Graf se sintió muy cómodo con la “Sonata en Do mayor IK.545” de Mozart (1756-1791). Conocida como una “sonata para principiantes”, fue escrita, sin embargo, tres años antes de la muerte de su autor, por lo que amalgama el encanto de la sencillez con la profundidad de un compositor genial y maduro. El artista brilló aquí en toda la línea, con un sonido a la vez delicado y robusto en el que hubo lugar para la hondura expresiva, para una articulación impecable y para varias sutilezas de matiz.
Bajó un escalón con la “Sonata en do menor op.13 ‘Patética’” de Beethoven (1770-1827). Escrita apenas once años después que la de Mozart, los cambios estéticos en ese brevísimo lapso son totales y revolucionarios.
Graf mostró nobleza de canto en el Adagio, pero los movimientos extremos, en general correctos, no despegaron en expresividad. Luego, la “Balada N°4 op.52” de Frédéric Chopin (1810-1849) tuvo un enfoque general reposado que delineó a un Chopin contenido quizás en demasía. Es que ni con Beethoven ni con Chopin pareció Graf tan consustanciado como lo había estado con Mozart.
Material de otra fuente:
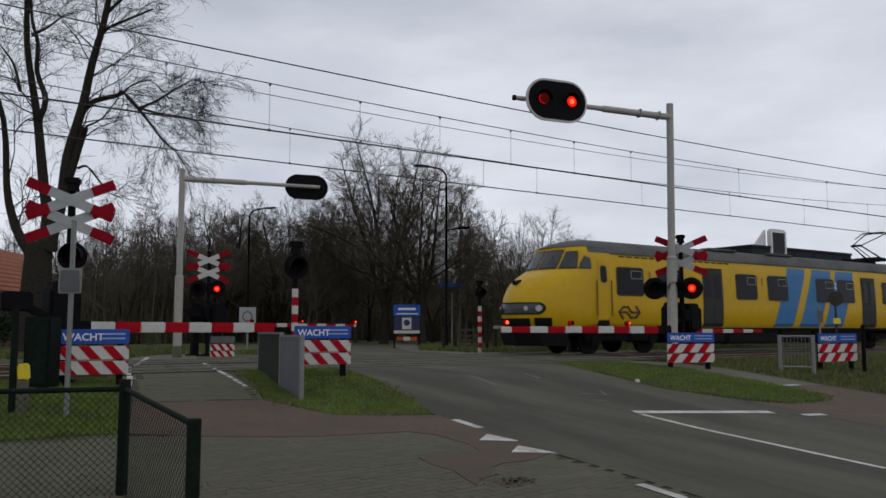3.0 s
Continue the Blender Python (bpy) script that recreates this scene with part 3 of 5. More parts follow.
def wacht_board(a, b, top, lean, label, text=True, h=1.0, legs=True, top_board="signblue"):
    """A low fence of two striped boards under a blue board; a, b: its feet on the ground."""
    a, b = Vector(a), Vector(b)
    d = b - a
    turn = math.degrees(math.atan2(d.y, d.x))
    base = ground_z((a.y + b.y) / 2)
    ob = thing("warning_board", Matrix.Translation((a.x, a.y, base)) @ pose(0, 0, 0, 0, 0, turn), label, "warning board", "warning boards")
    W, t = d.length, top - base
    for x in (0.09, W - 0.09):
        bm = bmesh.new()
        box(bm, 0.09, 0.09, t - 0.02, pose(x, 0.05, t / 2 - 0.01), bevel=0.008)
        part("post", bm, "black", ob)
    hh = 0.2 * h
    bm = bmesh.new()
    plate(bm, rounded(-0.03, t - hh - 0.01, W + 0.03, t, 0.03), 0.03, pose(0, -0.025, 0))
    blue = part("blue_board" if text else "plain_board", bm, top_board, ob, "blue board with white lettering" if text else "")
    if text:
        words("WACHT", 0.145 * h, pose(0.03, -0.043, t - hh * 0.80), "lettering", blue)
        for k in range(2):
            bm = bmesh.new()
            box(bm, W * 0.40, 0.004, 0.022, pose(W * 0.77, -0.043, t - hh * (0.34 + 0.32 * k)))
            part("small_print", bm, "lettering_dim", blue)
    for k in range(2):
        z1 = t - hh - 0.04 - k * 0.215 * h
        z0 = z1 - 0.19 * h
        bm = bmesh.new()
        plate(bm, rounded(-0.03, z0, W + 0.03, z1, 0.012), 0.028, pose(0, -0.02, 0))
        board = part("striped_board", bm, "white", ob, "white board with slanted red stripes")
        p = (W + 0.06) / 3.0
        sl = (z1 - z0) * 0.9 * lean
        for i in range(-1, 4):
            x0 = -0.03 + p * i + p * 0.1
            x1 = x0 + p * 0.47
            lo, hi = -0.03, W + 0.03
            quad = [(x0 - sl / 2, z0), (x1 - sl / 2, z0), (x1 + sl / 2, z1), (x0 + sl / 2, z1)]
            # clip the stripe to the board
            clipped = []
            for (xa, za), (xb, zb) in zip(quad, quad[1:] + quad[:1]):
                clipped.append((min(max(xa, lo), hi), za))
                for lim in (lo, hi):
                    if (xa - lim) * (xb - lim) < 0:
                        f = (lim - xa) / (xb - xa)
                        clipped.append((lim, za + f * (zb - za)))
            out = []
            for q in clipped:
                if not out or (abs(q[0] - out[-1][0]) + abs(q[1] - out[-1][1])) > 1e-4:
                    out.append(q)
            if len(out) > 2 and max(q[0] for q in out) - min(q[0] for q in out) > 0.02:
                bm = bmesh.new()
                plate(bm, out, 0.004, pose(0, -0.037, 0))
                bmesh.ops.remove_doubles(bm, verts=bm.verts, dist=1e-5)
                part("red_stripe", bm, "red", board)
    return ob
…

La segunda parte repuntó con Rachmaninoff (1873-1943), cuyas “Tres piezas de fantasía op.3” congeniaron mejor con el ejecutante. Este cronista habría preferido un enfoque de la “Elegía” más desgarrador y menos dulce, que subrayara mejor el dramatismo del crescendo final. Pero esta es una apreciación personal que no le quita validez al enfoque de Graf.
El “Preludio en do sostenido menor” fue irreprochable en todos los aspectos y, con las dificultades del “Polichinela”—la menos interesante de las tres piezas—, el solista pudo exhibir su bagaje técnico.
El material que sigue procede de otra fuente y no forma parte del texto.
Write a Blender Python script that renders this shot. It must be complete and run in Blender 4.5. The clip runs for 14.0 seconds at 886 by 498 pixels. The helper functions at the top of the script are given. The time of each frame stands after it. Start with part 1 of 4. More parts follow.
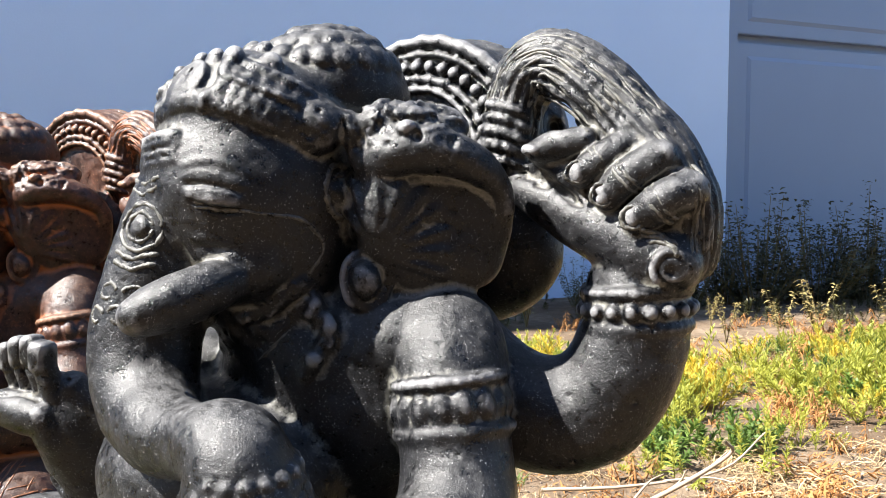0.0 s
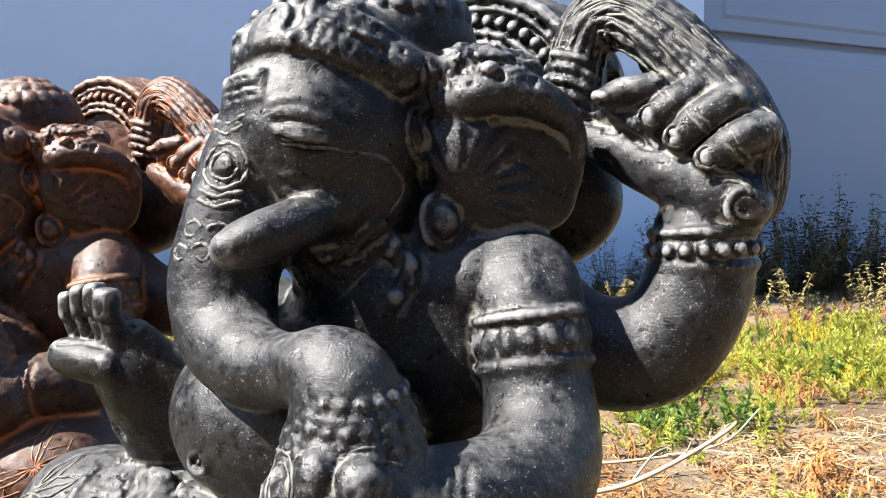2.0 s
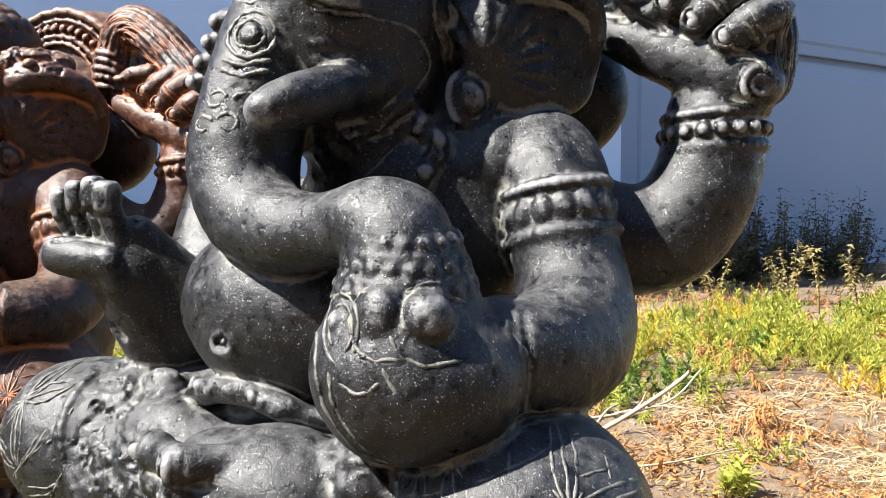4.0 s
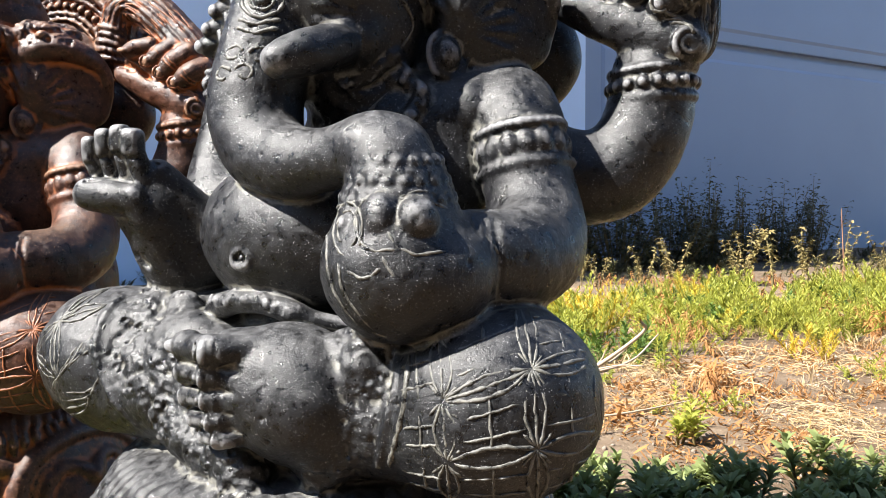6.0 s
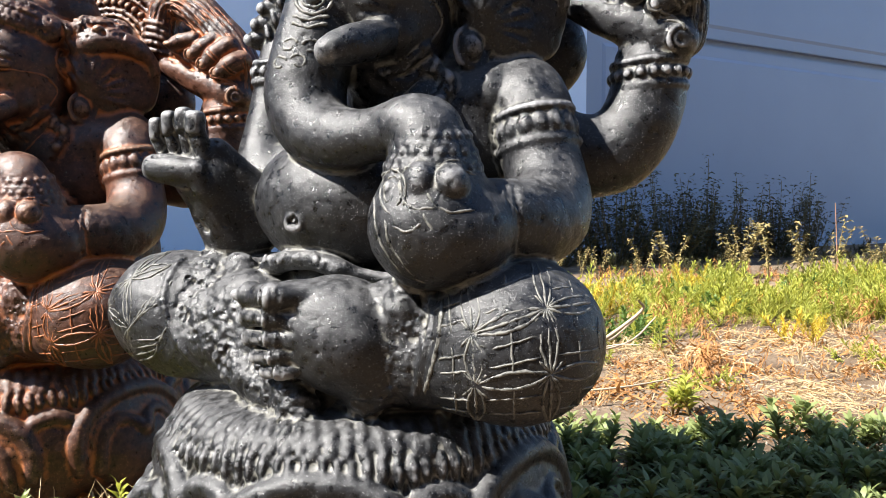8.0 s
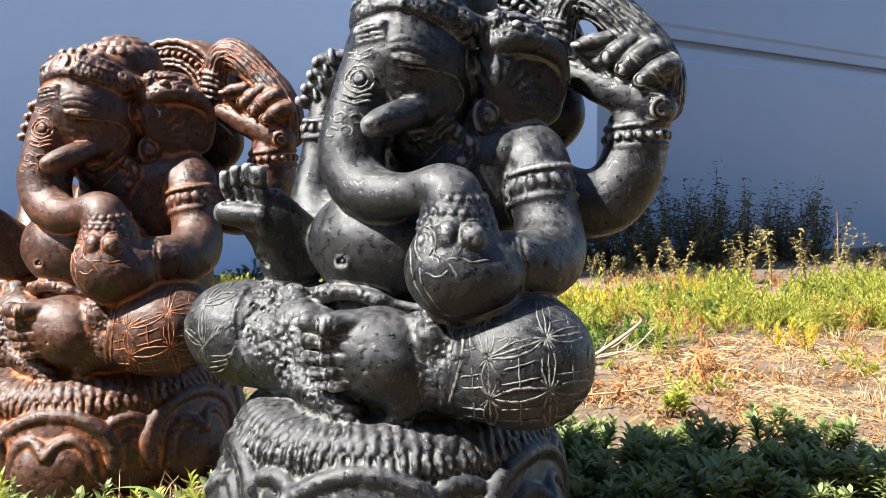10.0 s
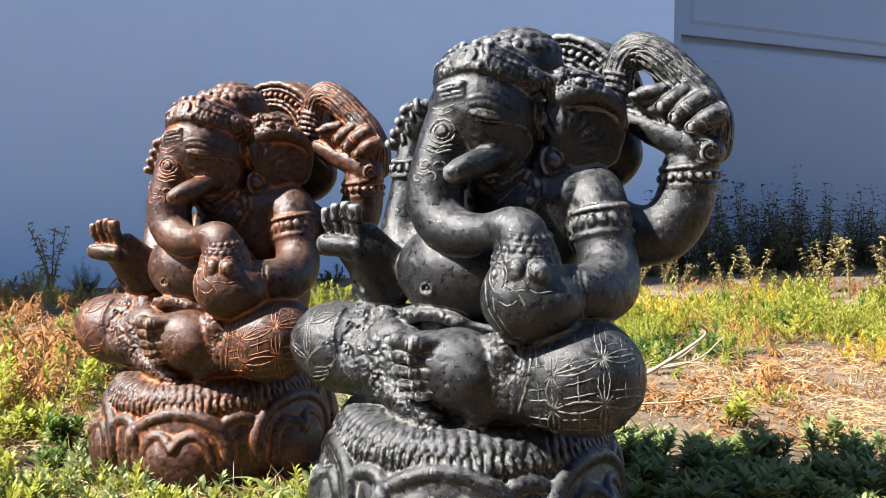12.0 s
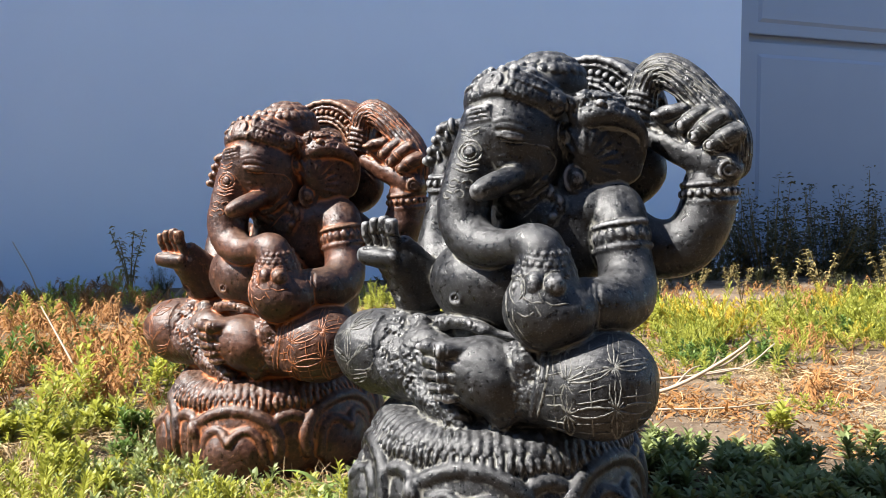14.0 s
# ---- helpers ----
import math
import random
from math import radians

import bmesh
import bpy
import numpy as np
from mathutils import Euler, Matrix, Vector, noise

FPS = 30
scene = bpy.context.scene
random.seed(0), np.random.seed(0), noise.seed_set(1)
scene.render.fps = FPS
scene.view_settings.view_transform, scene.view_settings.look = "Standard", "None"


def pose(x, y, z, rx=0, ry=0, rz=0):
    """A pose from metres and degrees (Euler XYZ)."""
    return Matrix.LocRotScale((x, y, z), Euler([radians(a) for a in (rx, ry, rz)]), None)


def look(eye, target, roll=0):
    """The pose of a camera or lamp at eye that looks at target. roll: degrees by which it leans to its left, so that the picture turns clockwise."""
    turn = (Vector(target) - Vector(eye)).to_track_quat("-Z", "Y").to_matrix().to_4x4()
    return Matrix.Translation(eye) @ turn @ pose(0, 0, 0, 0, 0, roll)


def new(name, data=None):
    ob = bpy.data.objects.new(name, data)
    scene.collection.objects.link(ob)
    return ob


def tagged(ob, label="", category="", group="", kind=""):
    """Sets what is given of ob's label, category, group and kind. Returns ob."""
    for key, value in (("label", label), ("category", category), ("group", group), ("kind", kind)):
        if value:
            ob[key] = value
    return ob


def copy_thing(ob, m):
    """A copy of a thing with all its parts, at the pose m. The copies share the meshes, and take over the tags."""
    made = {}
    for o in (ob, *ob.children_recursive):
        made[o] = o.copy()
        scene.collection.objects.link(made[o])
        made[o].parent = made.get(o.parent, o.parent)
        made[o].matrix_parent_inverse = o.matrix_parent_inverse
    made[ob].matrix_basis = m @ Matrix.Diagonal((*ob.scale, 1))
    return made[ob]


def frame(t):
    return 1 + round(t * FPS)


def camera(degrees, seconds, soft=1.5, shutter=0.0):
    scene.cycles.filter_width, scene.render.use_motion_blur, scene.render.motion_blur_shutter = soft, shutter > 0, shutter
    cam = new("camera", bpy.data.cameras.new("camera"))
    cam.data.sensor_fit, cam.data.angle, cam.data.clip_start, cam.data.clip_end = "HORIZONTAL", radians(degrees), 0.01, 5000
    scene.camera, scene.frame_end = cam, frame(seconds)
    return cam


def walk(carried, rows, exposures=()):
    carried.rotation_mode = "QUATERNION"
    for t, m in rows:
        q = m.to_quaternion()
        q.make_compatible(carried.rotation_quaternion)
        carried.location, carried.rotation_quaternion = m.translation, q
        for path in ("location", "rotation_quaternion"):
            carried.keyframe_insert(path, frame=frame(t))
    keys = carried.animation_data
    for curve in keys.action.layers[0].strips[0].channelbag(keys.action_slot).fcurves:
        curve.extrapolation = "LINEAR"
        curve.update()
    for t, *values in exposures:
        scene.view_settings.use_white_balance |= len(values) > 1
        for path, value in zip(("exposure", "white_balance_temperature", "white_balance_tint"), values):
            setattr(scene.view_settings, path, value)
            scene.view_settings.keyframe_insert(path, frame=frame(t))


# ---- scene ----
cam = camera(58.3, 14.0, soft=0.9)
PATH = [
    (0, (0.0170, 0.0116, 0.4815), (0.1613, 2.0033, 0.3698), 0.08),
    (0.5, (0.0081, 0.0149, 0.4752), (0.1663, 2.0054, 0.3616), 0.10),
    (1, (-0.0110, 0.0116, 0.4679), (0.1683, 2.0003, 0.3540), 0.14),
    (1.5, (-0.0285, 0.0067, 0.4601), (0.1734, 1.9933, 0.3467), 0.19),
    (2, (-0.0435, 0.0057, 0.4501), (0.1820, 1.9896, 0.3355), 0.21),
    (2.5, (-0.0610, 0.0146, 0.4425), (0.2079, 1.9930, 0.3252), 0.28),
    (3, (-0.0743, 0.0165, 0.4193), (0.2494, 1.9864, 0.2981), 0.47),
    (3.2, (-0.0796, 0.0207, 0.4079), (0.2708, 1.9869, 0.3005), 0.34),
    (5.3, (-0.1263, -0.0307, 0.3617), (0.3708, 1.9044, 0.2705), -0.32),
    (5.5, (-0.1255, -0.0404, 0.3582), (0.3773, 1.8927, 0.2548), -0.39),
    (6, (-0.1305, -0.0655, 0.3419), (0.3808, 1.8652, 0.2370), -0.29),
    (6.5, (-0.1390, -0.0852, 0.3336), (0.3739, 1.8450, 0.2272), -0.29),
    (7, (-0.1489, -0.1025, 0.3198), (0.3649, 1.8273, 0.2100), -0.29),
    (7.2, (-0.1524, -0.1077, 0.3145), (0.3602, 1.8227, 0.2099), -0.20),
    (9.3, (-0.1888, -0.2079, 0.3479), (0.3213, 1.7220, 0.2230), 0.15),
    (9.5, (-0.1906, -0.2192, 0.3507), (0.3098, 1.7135, 0.2316), 0.17),
    (10, (-0.2076, -0.2563, 0.3638), (0.2744, 1.6811, 0.2447), 0.18),
    (10.5, (-0.2191, -0.2839, 0.3652), (0.2226, 1.6632, 0.2470), 0.15),
    (11, (-0.2231, -0.3031, 0.3763), (0.1714, 1.6540, 0.2584), 0.08),
    (11.5, (-0.2306, -0.3346, 0.3861), (0.1148, 1.6318, 0.2677), 0.06),
    (12, (-0.2292, -0.3598, 0.3990), (0.0682, 1.6144, 0.2803), 0.01),
    (12.5, (-0.2274, -0.3862, 0.4116), (0.0199, 1.5949, 0.2925), -0.08),
    (13, (-0.2294, -0.4042, 0.4195), (-0.0277, 1.5820, 0.2988), -0.09),
    (13.5, (-0.2161, -0.4155, 0.4218), (-0.0601, 1.5748, 0.3008), -0.20),
    (14, (-0.1928, -0.4206, 0.4164), (-0.0692, 1.5720, 0.2970), -0.17),
]
walk(cam, [(t, look(eye, target, roll)) for t, eye, target, roll in PATH],
     [(0.0, 2.10), (3.0, 2.04), (6.0, 1.96), (9.5, 1.96), (14.0, 1.77)])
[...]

Como en la primera parte, luego de este buen comienzo bajó un escalón con los “Tres preludios” de Gershwin (1898-1937).
Es bueno recordar que Gershwin y Granados son dos mares en los que han naufragado varios pianistas. Pero esto no es, ni ha sido, una catástrofe. Todas las notas están en su lugar y lo que se escucha es inteligible. Aunque eso no es todo: debería además existir algo muy sutil en el fraseo que creara el “swing” en Gershwin y el “gracejo español” en Granados. Y aquí el “swing” faltó a la cita.
De todas maneras, lo mejor llegó sobre el final, con la “Danza criolla” de Héctor Tosar (1923-2002), una composición juvenil de enorme exigencia técnica y expresiva y, fuera de programa, con el “Claro de luna” de Debussy. Estas dos obras breves y de estéticas tan disímiles fueron el mejor vehículo para el lucimiento pleno de Graf.